One honest trade-off, so you can plan around it: the ridges add drag across the string. That texture is the feature for grip and harmonics, but it's the reason this family is not the pick for flat-out tremolo speed and shred runs. If your whole style is wall-to-wall fast alternate picking, that's a different lane (the Beveled Stealth family). But for grip and pinch harmonics specifically — rhythm work, riffs where you dig in and want the note to scream — the Ridged Tips are the system designed for exactly this.
Attak — the flagship for harmonic richness
If your priority is harmonics, start with the Attak. Its pyramid ridges are tuned to throw harmonic overtones, to the point the brand describes it as turning a 6-string into a 12-string. That extra upper-frequency content is the same stuff a pinch harmonic is trying to surface, so the pick is already pushing the string toward the sound you want. Pair that with the grip those ridges give you, and your thumb has a stable platform to work from.
Ambush — when you want more bite under the harmonic
The Ambush takes the same idea and pushes it harder. It uses five staircase-like ridges for more percussive impact and thickens the lower harmonics. If you like your harmonics to sit on top of a heavier, more aggressive attack — think palm-muted chugs that suddenly squeal when you let one ring — the Ambush gives you more grip texture and more punch behind the note.
Surge — a different texture, same goal
The Surge runs conic structures (cones) on the tip instead of pyramids or staircases. It's still in the grip-and-harmonics system; it just hits the string with a different shape, which gives the overtones a slightly different character. Surge II is the same conic tip but more rigid, in a red colorway. If you dig in hard and want the tip to stay stiff under your attack, that rigidity can help the harmonic pop more reliably.
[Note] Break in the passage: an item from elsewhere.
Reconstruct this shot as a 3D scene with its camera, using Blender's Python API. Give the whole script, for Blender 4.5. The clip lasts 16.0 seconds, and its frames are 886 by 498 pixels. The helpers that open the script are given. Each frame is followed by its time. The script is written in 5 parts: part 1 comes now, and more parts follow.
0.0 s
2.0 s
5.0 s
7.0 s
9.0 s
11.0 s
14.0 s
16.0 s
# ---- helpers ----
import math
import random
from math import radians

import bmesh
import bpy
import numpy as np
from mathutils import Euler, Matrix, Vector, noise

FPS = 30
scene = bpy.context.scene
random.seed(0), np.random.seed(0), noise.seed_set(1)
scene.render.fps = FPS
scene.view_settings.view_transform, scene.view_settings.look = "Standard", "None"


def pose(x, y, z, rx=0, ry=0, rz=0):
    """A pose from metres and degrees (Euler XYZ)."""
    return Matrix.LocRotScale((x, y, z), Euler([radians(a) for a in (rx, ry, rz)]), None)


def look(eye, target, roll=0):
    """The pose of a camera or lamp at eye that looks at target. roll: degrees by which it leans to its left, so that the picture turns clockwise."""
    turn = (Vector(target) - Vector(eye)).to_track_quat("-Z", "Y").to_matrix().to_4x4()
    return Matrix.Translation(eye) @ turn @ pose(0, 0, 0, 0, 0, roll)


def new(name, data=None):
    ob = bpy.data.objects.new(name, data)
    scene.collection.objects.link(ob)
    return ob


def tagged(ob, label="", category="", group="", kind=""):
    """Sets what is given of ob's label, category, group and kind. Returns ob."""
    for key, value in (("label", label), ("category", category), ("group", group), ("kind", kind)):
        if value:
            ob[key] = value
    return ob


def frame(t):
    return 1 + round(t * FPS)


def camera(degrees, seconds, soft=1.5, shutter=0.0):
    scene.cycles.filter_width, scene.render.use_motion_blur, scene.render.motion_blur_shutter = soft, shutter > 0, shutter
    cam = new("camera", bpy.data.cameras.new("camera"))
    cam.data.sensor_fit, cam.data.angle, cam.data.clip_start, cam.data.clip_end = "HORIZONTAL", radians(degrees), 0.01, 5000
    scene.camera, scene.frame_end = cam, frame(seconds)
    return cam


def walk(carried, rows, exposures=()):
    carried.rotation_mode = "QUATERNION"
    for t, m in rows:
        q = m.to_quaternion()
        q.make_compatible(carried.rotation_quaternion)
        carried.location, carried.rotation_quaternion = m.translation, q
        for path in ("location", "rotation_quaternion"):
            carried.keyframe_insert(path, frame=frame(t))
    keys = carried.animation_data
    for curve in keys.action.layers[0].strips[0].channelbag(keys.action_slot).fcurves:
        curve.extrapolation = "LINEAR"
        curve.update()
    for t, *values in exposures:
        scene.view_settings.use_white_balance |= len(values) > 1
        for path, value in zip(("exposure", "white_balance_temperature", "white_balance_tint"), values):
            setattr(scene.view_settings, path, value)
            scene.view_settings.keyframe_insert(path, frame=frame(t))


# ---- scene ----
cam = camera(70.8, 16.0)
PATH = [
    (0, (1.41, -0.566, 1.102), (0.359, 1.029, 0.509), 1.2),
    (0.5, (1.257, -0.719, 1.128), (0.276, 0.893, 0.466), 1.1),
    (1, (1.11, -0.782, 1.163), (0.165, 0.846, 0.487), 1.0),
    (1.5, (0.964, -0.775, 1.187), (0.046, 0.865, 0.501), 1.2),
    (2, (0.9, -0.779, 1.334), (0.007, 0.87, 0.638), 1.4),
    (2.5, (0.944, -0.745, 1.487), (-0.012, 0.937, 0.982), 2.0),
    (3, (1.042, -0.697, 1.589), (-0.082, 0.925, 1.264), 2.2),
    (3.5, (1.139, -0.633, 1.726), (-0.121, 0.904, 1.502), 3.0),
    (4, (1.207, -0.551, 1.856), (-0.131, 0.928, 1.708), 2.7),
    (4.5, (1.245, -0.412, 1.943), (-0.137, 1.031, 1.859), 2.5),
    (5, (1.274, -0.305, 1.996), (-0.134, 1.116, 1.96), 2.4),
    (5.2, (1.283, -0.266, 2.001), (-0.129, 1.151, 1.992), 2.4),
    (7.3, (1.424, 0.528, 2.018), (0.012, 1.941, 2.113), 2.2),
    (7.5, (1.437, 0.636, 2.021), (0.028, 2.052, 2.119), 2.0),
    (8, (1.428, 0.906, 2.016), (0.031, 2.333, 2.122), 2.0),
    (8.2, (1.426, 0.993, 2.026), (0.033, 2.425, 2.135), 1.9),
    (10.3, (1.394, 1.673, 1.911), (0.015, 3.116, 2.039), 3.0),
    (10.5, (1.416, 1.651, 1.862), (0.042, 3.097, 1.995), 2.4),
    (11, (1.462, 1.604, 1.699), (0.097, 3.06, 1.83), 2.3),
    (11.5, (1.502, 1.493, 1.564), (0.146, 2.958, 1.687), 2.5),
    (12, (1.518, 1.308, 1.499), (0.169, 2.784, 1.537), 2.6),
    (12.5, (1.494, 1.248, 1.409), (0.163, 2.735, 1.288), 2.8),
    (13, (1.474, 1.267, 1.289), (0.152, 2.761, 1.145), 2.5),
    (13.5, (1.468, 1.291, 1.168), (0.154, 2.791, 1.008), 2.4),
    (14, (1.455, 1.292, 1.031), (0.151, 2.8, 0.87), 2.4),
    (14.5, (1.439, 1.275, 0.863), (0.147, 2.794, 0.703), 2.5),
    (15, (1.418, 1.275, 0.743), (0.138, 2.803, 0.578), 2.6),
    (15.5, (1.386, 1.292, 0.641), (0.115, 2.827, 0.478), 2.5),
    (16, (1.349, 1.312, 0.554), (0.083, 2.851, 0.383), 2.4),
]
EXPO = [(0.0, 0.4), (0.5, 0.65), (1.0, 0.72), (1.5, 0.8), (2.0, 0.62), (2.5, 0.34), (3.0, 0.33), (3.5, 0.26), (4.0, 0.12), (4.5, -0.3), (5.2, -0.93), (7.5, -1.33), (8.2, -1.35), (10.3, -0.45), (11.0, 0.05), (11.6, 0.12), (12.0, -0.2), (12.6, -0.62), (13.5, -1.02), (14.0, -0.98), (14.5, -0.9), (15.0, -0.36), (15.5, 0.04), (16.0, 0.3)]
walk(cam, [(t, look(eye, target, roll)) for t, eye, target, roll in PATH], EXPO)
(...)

Blade II and Blade III — grip with a tighter, focused attack
If you want the grip and harmonic structure but with the attack pulled in tighter — more compression, low-mids that cut through gain instead of washing out — Blade II uses horizontal ridges to do that, and Blade III refines that same geometry for a smoother, more defined feel. These are the Ridged-family pick for players who want texture and bite without the note blooming too wide.
So which one should you buy?
If you mostly care about screaming pinch harmonics and harmonic richness, start with the Attak. It's the flagship of the harmonics system and the most direct answer to your search. If you want a heavier, more percussive feel under those harmonics, go Ambush. Want a stiffer tip and a different overtone flavor? Try the Surge or Surge II. Want the bite focused and tight? Blade II or Blade III.
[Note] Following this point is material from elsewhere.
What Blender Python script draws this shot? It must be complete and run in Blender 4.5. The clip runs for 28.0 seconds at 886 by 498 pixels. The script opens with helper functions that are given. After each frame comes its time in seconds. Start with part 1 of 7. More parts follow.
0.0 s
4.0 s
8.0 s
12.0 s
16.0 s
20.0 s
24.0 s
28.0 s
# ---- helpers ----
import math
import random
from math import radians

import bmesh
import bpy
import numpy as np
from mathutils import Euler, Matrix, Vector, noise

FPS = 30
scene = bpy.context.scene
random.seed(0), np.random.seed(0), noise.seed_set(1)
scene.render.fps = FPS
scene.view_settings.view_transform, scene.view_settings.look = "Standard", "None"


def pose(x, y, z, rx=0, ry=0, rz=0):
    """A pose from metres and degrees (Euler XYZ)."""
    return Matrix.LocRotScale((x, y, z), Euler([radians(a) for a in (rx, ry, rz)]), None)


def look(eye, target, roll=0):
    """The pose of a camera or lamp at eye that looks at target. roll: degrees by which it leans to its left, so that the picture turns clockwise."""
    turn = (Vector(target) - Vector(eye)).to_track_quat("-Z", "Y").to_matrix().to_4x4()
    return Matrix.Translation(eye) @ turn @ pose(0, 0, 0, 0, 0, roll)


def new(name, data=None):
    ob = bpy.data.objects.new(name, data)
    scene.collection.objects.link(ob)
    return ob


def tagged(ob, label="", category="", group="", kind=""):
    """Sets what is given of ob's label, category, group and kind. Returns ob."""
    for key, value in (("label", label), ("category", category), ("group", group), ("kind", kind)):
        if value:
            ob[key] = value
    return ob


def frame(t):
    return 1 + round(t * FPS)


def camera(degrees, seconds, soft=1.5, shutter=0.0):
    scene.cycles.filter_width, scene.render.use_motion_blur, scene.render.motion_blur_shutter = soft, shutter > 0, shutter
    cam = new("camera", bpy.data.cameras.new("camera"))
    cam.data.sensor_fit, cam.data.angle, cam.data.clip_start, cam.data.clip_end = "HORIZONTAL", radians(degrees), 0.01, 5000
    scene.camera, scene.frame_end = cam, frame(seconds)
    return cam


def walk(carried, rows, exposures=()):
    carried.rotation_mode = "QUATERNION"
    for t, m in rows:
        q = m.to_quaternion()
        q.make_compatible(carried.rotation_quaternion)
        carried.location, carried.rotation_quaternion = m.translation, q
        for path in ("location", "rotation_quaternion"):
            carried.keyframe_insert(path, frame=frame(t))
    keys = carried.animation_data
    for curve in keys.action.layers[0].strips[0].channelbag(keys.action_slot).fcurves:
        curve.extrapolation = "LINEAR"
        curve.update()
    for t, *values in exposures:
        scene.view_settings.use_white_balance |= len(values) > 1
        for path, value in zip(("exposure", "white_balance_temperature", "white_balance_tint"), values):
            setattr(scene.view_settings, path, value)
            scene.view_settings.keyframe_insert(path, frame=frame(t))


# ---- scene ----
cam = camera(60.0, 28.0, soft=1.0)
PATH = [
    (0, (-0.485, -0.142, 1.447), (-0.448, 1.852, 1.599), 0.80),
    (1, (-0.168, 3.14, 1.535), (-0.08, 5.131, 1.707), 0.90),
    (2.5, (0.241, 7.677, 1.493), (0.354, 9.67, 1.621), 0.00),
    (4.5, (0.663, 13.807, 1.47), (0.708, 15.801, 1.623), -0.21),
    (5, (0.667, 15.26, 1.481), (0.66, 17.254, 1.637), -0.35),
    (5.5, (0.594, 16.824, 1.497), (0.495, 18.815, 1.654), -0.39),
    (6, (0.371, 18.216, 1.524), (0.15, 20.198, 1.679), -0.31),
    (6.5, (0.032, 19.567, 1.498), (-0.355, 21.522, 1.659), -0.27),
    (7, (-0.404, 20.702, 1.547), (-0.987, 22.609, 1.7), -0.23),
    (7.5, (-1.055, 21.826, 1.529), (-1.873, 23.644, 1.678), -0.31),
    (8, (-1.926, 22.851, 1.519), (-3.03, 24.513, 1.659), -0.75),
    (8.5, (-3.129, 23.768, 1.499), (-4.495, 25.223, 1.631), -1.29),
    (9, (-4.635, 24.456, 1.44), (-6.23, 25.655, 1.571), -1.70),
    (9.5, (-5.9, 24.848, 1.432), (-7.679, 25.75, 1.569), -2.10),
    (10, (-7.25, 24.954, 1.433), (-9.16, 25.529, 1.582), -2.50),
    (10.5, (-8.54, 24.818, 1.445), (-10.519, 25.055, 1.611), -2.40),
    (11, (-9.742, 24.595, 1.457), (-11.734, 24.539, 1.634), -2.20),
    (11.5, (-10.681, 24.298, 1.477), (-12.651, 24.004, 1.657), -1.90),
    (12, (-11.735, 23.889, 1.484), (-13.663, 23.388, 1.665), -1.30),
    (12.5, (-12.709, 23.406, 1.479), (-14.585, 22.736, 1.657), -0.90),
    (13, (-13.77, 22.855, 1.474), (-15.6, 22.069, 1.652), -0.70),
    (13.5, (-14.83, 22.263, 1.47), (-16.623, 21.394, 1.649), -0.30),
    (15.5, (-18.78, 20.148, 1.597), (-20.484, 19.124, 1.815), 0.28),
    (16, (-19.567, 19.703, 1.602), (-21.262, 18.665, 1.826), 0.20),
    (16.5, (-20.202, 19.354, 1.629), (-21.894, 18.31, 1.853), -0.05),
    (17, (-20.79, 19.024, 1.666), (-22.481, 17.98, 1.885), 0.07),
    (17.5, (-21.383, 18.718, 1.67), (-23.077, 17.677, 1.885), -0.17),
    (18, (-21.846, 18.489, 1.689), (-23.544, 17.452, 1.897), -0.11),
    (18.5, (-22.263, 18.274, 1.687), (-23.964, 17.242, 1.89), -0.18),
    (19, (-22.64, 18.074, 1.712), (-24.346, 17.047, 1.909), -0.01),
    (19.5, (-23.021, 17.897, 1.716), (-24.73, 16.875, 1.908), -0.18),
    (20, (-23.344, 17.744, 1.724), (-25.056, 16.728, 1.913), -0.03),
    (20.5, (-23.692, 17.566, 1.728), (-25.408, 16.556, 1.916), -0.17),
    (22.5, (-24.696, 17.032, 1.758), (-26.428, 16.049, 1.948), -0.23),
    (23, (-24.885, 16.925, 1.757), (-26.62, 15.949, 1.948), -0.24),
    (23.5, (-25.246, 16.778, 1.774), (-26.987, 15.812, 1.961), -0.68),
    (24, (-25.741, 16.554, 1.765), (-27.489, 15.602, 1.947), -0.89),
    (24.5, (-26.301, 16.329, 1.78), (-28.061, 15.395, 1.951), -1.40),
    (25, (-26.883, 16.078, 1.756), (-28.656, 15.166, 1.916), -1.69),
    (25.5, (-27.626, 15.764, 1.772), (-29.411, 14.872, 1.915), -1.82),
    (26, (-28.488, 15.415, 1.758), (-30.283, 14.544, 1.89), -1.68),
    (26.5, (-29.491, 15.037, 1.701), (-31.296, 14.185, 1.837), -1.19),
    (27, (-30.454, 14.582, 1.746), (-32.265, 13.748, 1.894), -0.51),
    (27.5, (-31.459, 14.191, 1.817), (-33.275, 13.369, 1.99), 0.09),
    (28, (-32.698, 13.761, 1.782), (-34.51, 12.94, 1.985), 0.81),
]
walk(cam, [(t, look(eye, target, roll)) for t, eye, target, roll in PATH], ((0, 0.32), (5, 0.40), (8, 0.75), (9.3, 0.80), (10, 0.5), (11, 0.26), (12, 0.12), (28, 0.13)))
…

Not sure which texture clicks with your hands? The smart move is to try the system, not guess at one pick. The Attak Pak pairs Attak and Ambush — two ridged models — so you can feel both grip-and-harmonics tips back to back. If you'd rather sample wider across the line, the Arsenal Reloaded is the broad sampler that includes an Attak alongside several other models, so you can hear where the ridged tips sit against the rest.
One more option if you split your time between grip/harmonic work and cleaner single-note runs: the Equilibrium is a hybrid with three rotatable corners, including a Surge-style ridged corner for edge and growl. It won't out-grip a dedicated Ridged tip, but if you want one body that does several jobs, it earns its place.
The bottom line
Grip and pinch harmonics are the same problem wearing two hats: keep the pick from moving, and feed the string more overtone. A structured, ridged tip solves both at once. That's the Ridged Tips system, and the Attak is the cleanest place to start. Lock the pick down, and your thumb suddenly has something steady to push against — which is usually the difference between a pinch harmonic that sings every time and one you keep crossing your fingers on.